▶ _Information provided_:
......

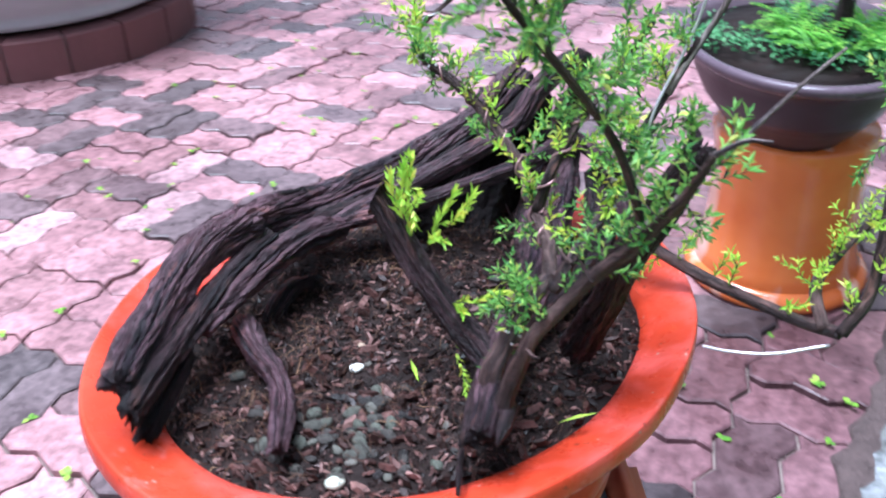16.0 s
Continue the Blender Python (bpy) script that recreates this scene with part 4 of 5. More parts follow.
# foliage: short shoots set with narrow leaves
def shoot(lv, twigs, rng, base, way, length, leaf, gap, bend=0.25, spread=0.75):
    way = way.normalized()
    pts = [base]
    d = way
    steps = max(2, int(length / gap))
    for i in range(steps):
        d = (d + Vector((rng.gauss(0, 0.09), rng.gauss(0, 0.09), rng.gauss(0, 0.05) + bend * 0.06))).normalized()
        pts.append(pts[-1] + d * gap)
    a0 = rng.uniform(0, 6.28)
    for i, q in enumerate(pts[1:]):
        t = (pts[i + 1] - pts[i]).normalized()
        s = t.orthogonal().normalized()
        b = t.cross(s)
        for k in (0, 1):
            ang = a0 + i * 1.5708 + k * math.pi + rng.uniform(-0.3, 0.3)
            out = s * math.cos(ang) + b * math.sin(ang)
            lv.blade(q, (out * spread + t * rng.uniform(0.6, 1.0)), leaf * rng.uniform(0.6, 1.2), leaf * 0.34, t, 0.1)
    lv.blade(pts[-1], d, leaf, leaf * 0.24, Vector((0.2, 0.3, 1)), 0.05)
    if twigs is not None:
        k = len(twigs[0])
        for i, q in enumerate(pts):
            w = 0.0007 * (1 - 0.7 * i / len(pts))
            for ang in (0.0, 2.1, 4.2):
                twigs[0].append(q + Vector((math.cos(ang) * w, math.sin(ang) * w, 0)))
            if i:
                o = k + 3 * (i - 1)
                for m in range(3):
                    twigs[1].append((o + m, o + (m + 1) % 3, o + 3 + (m + 1) % 3, o + 3 + m))
    return pts


def leafy(lv, tw, mat, parent, label=""):
    """Leaves and their fine twigs as one part."""
    k, m = len(lv.v), len(lv.f)
    ob = mesh_object("foliage", lv.v + tw[0], lv.f + [tuple(k + i for i in f) for f in tw[1]], mat, parent, None, False, label)
    ob.data.materials.append(M_TWIG)
    ob.data.polygons.foreach_set("material_index", [0] * m + [1] * len(tw[1]))
    return tagged(ob, kind="stuff")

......

▶ _The task_: Using the data above, write out every line exactly, leaving the images behind.

▶ _Complete output_:
16.0 s
Continue the Blender Python (bpy) script that recreates this scene with part 4 of 5. More parts follow.
# foliage: short shoots set with narrow leaves
def shoot(lv, twigs, rng, base, way, length, leaf, gap, bend=0.25, spread=0.75):
    way = way.normalized()
    pts = [base]
    d = way
    steps = max(2, int(length / gap))
    for i in range(steps):
        d = (d + Vector((rng.gauss(0, 0.09), rng.gauss(0, 0.09), rng.gauss(0, 0.05) + bend * 0.06))).normalized()
        pts.append(pts[-1] + d * gap)
    a0 = rng.uniform(0, 6.28)
    for i, q in enumerate(pts[1:]):
        t = (pts[i + 1] - pts[i]).normalized()
        s = t.orthogonal().normalized()
        b = t.cross(s)
        for k in (0, 1):
            ang = a0 + i * 1.5708 + k * math.pi + rng.uniform(-0.3, 0.3)
            out = s * math.cos(ang) + b * math.sin(ang)
            lv.blade(q, (out * spread + t * rng.uniform(0.6, 1.0)), leaf * rng.uniform(0.6, 1.2), leaf * 0.34, t, 0.1)
    lv.blade(pts[-1], d, leaf, leaf * 0.24, Vector((0.2, 0.3, 1)), 0.05)
    if twigs is not None:
        k = len(twigs[0])
        for i, q in enumerate(pts):
            w = 0.0007 * (1 - 0.7 * i / len(pts))
            for ang in (0.0, 2.1, 4.2):
                twigs[0].append(q + Vector((math.cos(ang) * w, math.sin(ang) * w, 0)))
            if i:
                o = k + 3 * (i - 1)
                for m in range(3):
                    twigs[1].append((o + m, o + (m + 1) % 3, o + 3 + (m + 1) % 3, o + 3 + m))
    return pts


def leafy(lv, tw, mat, parent, label=""):
    """Leaves and their fine twigs as one part."""
    k, m = len(lv.v), len(lv.f)
    ob = mesh_object("foliage", lv.v + tw[0], lv.f + [tuple(k + i for i in f) for f in tw[1]], mat, parent, None, False, label)
    ob.data.materials.append(M_TWIG)
    ob.data.polygons.foreach_set("material_index", [0] * m + [1] * len(tw[1]))
    return tagged(ob, kind="stuff")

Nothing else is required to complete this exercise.